今回の様に今シーズンの開業前の山小屋では、水の購入は出来る筈もないし、この時期の残雪はごみが多すぎて、フィルターを使って濾しても飲む気にはなれない。
HandMの今回の山行では、レトルトの食材を中心にして、作るのに水を必要とするのは「あさげ」の味噌汁とお茶位だ。
これで二回の食事は2Lの水でおつりが来る予定である。
ほかには行動中に必要な水を水筒に1L用意してる、最終水場で汲んだ水は全部で3Lだが、水筒の水はほとんど手をつけて居ないので、大天井までほぼ3Lを持ってきた事に成る。
今年は本当にゆっくり歩くように成り、水の必要量が劇的に少なくなっている事は間違いない。
脱水症、熱中症予防には「塩飴」が大活躍している、これは飴と同じで舐めて居るだけで塩分などのミネラル分が補給できるので、助かっている。
さて、早々に晩御飯を食べてしまったが、まだ時間が早い、午後5時なのだ。
やる事が無い・・・、ラジオも持ってこなかったし、携帯電話は小屋の側の一部では通話可能になるが、場所が変わると圏外の表示に成ってしまう。

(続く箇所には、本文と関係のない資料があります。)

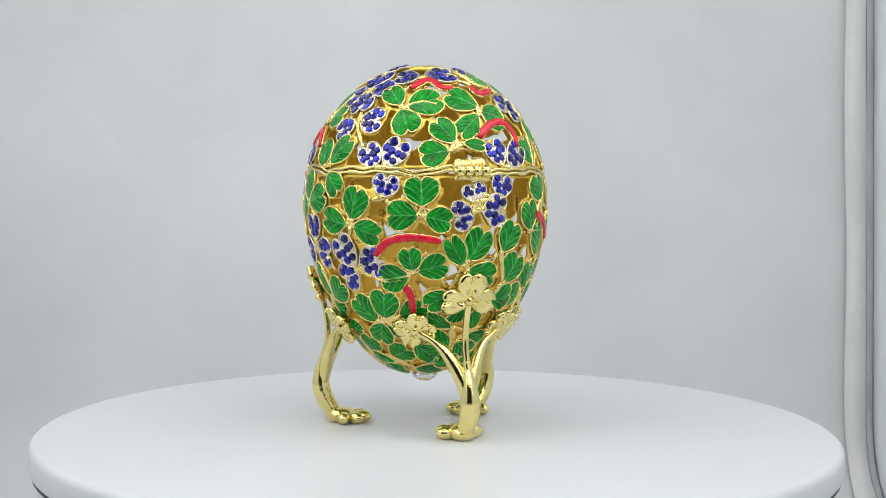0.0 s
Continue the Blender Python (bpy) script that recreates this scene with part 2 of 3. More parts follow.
def turntable():
    table = tagged(new("turntable"), "white plastic display turntable with a round rotating platter", "turntable")
    bm = bmesh.new()
    lathe(bm, [(0.0, TENT_FLOOR + 0.004), (0.108, TENT_FLOOR + 0.004), (0.112, TENT_FLOOR + 0.008), (0.118, -0.03), (0.1228, -0.0124), (0.1232, -0.0089), (0.1226, -0.0090), (0.0, -0.0090)], 128)
    part("housing", bm, PLASTIC, table)
    bm = bmesh.new()
    lathe(bm, [(0.090, -0.0089), (0.1234, -0.0089), (0.1242, -0.0086), (0.1242, -0.0078), (0.1234, -0.0075), (0.090, -0.0075), (0.090, -0.0089)], 128)
    part("ring", bm, RUBBER, table, "black rubber ring under the platter")
    bm = bmesh.new()
    lathe(bm, [(0.0, TOP), (0.06, TOP), (0.112, TOP), (0.1222, TOP), (0.1228, TOP), (0.1237, TOP - 0.0002), (0.1244, TOP - 0.0007), (0.1248, TOP - 0.0014),
               (0.125, TOP - 0.0022), (0.125, -0.0035), (0.125, -0.0060), (0.1249, -0.0067), (0.1245, -0.0073), (0.123, -0.0074), (0.0, -0.0074)], 192)
    return part("platter", bm, PLASTIC, table, "round white plastic platter with a rounded rim")


platter = turntable()

# ---- the egg: its surface ----
AXIS_X, AXIS_Y = -0.0041, 0.0016
EGG_MID, EGG_HALF = 0.0659, 0.0495


def egg_f(p):
    s = (p.z - EGG_MID) / EGG_HALF
    r = 0.0383 + 0.0048 * s - 0.0023 * s * s - 0.0016 * s ** 3
    return (p.x * p.x + p.y * p.y) / (r * r) + s * s - 1


def egg_grad(p):
    h = 1e-6
    f = egg_f(p)
    return Vector([(egg_f(p + Vector(d)) - f) / h for d in ((h, 0, 0), (0, h, 0), (0, 0, h))])


def on_egg(p, lift=0.0):
    """The point of the egg's surface nearest to p, lifted off it, and the normal there."""
    p = Vector(p)
    for _ in range(4):
        g = egg_grad(p)
        p = p - g * (egg_f(p) / g.length_squared)
    n = egg_grad(p).normalized()
    return p + n * lift, n


def egg_at(az, z, lift=0.0):
    """The surface at an azimuth in degrees and a height in millimetres."""
    s = max(-0.9995, min(0.9995, (z / 1000 - EGG_MID) / EGG_HALF))
    r = math.sqrt(1 - s * s) * (0.0383 + 0.0048 * s - 0.0023 * s * s - 0.0016 * s ** 3)
    return on_egg((r * math.cos(radians(az)), r * math.sin(radians(az)), EGG_MID + s * EGG_HALF), lift)


class Patch:
    """A piece of the surface with its own axes: u along a heading (0 is up, 90 towards growing azimuth), v across it."""

    def __init__(self, az, z, heading, lift=0.0):
        self.p, self.n = egg_at(az, z)
        e = Vector((-math.sin(radians(az)), math.cos(radians(az)), 0))
        e = (e - self.n * e.dot(self.n)).normalized()
        up = self.n.cross(e)
        up = up if up.z >= 0 else -up
        h = radians(heading)
        self.u = up * math.cos(h) + e * math.sin(h)
        self.v = self.n.cross(self.u)
        self.lift = lift

    def at(self, u, v, lift=0.0):
        return on_egg(self.p + self.u * u + self.v * v, self.lift + lift)


HEART = [(0, 0), (0.05, 0.2), (0.2, 0.6), (0.4, 0.9), (0.6, 1.0), (0.8, 0.92), (0.94, 0.67), (1.0, 0.4), (0.965, 0.16), (0.85, 0)]


JEWEL_HEART = HEART[:5] + [(0.82, 0.93), (0.96, 0.70), (1.0, 0.44), (0.94, 0.17), (0.76, 0)]


def heart(rng, rough=0.04, shape=HEART):
    """Outline of a heart-shaped leaf, base first: u from 0 to 1, v in half widths."""
    half = [Vector((u + rng.uniform(-rough, rough) * 0.5 * (0 < i < 9), v * (1 + rng.uniform(-rough, rough)), 0)) for i, (u, v) in enumerate(shape)]
    one = spline(half, 2)
    other = spline([Vector((u + rng.uniform(-rough, rough) * 0.5 * (0 < i < 9), -v * (1 + rng.uniform(-rough, rough)), 0)) for i, (u, v) in enumerate(shape)], 2)
    other[0], other[-1] = one[0], one[-1]
    return one + other[-2:0:-1]


egg = tagged(new("jewelled_egg"), "openwork gold trinket egg with green enamel clovers and blue stones", "ornamental egg")
rng = random.Random(7)
SEATS = []
SPANS = []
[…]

携帯電話自体が接続を探し回っていると、バッテリーの消耗が非常に激しく、直ぐにバッテリー上がりに成ってしまうので、スマホの電源自体を切ってしまう。
そして、誰も居ない・・・・孤独なのである。
やる事が無いので、午後6時ころには寝袋に入って寝てしまった、寒い事も理由の一つに成って居る事は間違いが無い。
時々ゾクゾクっと寒さが背筋を襲ってくる、寒さで耐えきれずに寝袋の頭にかぶるフードも被って寝る羽目に成った。
時々目を覚ましながらも午前4時まで寝てしまった、明り取りの窓から差し込む明るさに目を覚まされた様だ。
今日も御来光が見えるか確かめるために小屋の外に出た。
小屋の外の地面に付いた靴の足跡が凍って居た、そこらじゅうに霜柱らしき物もあるから、結構冷え込んだのは間違い無い様だ、どうりで寝て居ても寒いはずだ。
寒さの中たった一人で御来光を待つ。
しぶしぶながらも、今日も御来光を拝む事が出来た、いろんな物に感謝した。
早立ちするために、小屋に戻って朝飯を食べる。
御来光を待つ間に、レトルトの食材をストーブで加熱していたから、小屋に戻るとすぐに食べる事が出来た。
広げた荷物の全てをザックに片付け、小屋に備え付けのホウキをお借りして掃除を済ませた、これだけ立派な小屋を一晩1000円で利用できるのはありがたい、外でテントを張ったって700円はするこの頃だ。
昨日踏む事が出来なかった、大天井岳から常念岳の間のさまざまなピークを踏破しながら、下山に向かって歩いて行く。
代表的な山は東天井岳や横通岳であるが、そのほかの名も無いピークも全てが楽しい。
昨日一羽見た雷鳥だが、2日目の今日は見る事が出来ないか?、そんな事を思った直後HandMの左手の岩の上に一羽のオスの雷鳥が居た。
わずか3m程の距離だ、胸のポーチからそっとカメラを取り出しスイッチを入れる、レンズが飛び出す音がやけに大きく感じる。
2歩ほど近寄っても逃げる気配が無い、それどころか岩伝いに此方に近寄ってくる、手を伸ばせば届きそうな距離に成ってドキドキと慌てたのはHandMの方だ。
ちらりと右の足元を見ると、そこにはメスの雷鳥が地面に坐っていた。
メスの雷鳥は立ち上がってHandMの左手方向へ進んで行くが、地面に有る何かを啄みながらなので、とてもゆっくりだ。
二羽の雷鳥にさんざん遊んでもらって上機嫌に成ったHandMは、軽やかな足取りで横通岳への登りを進んで行ったのだった。
常念乗越に到着すると、やっと第一山ノボラー発見。
実に24時間ぶりの生身の人である、それだけで本当にうれしかった。
だからと言って、「人が恋しかったんです」と言って駆け寄る訳にもいかないので、心のうちに喜びを隠して乗越を後にしたのであった。
昨日は登りで苦しめられた登山道だが、本日は下りなのであるから気が楽なのだ。
ゆっくり歩く様になってから、HandMの膝は悲鳴を上げなくなったのである、だから下りが嫌いでは無くなったのだ。
常念乗越から2時間30分後、HandM自信の予想を上回る速さで登山口に戻る事が有出来た。
バンザイ!!HandMの膝!!
今回の山行は24時間の孤独を味わうという、HandMにとっては特殊な山行と成ったが、たいへん良い経験になった。
何よりも楽しかった事は、お世話に成っている皆様に感謝です、アリガトウ!!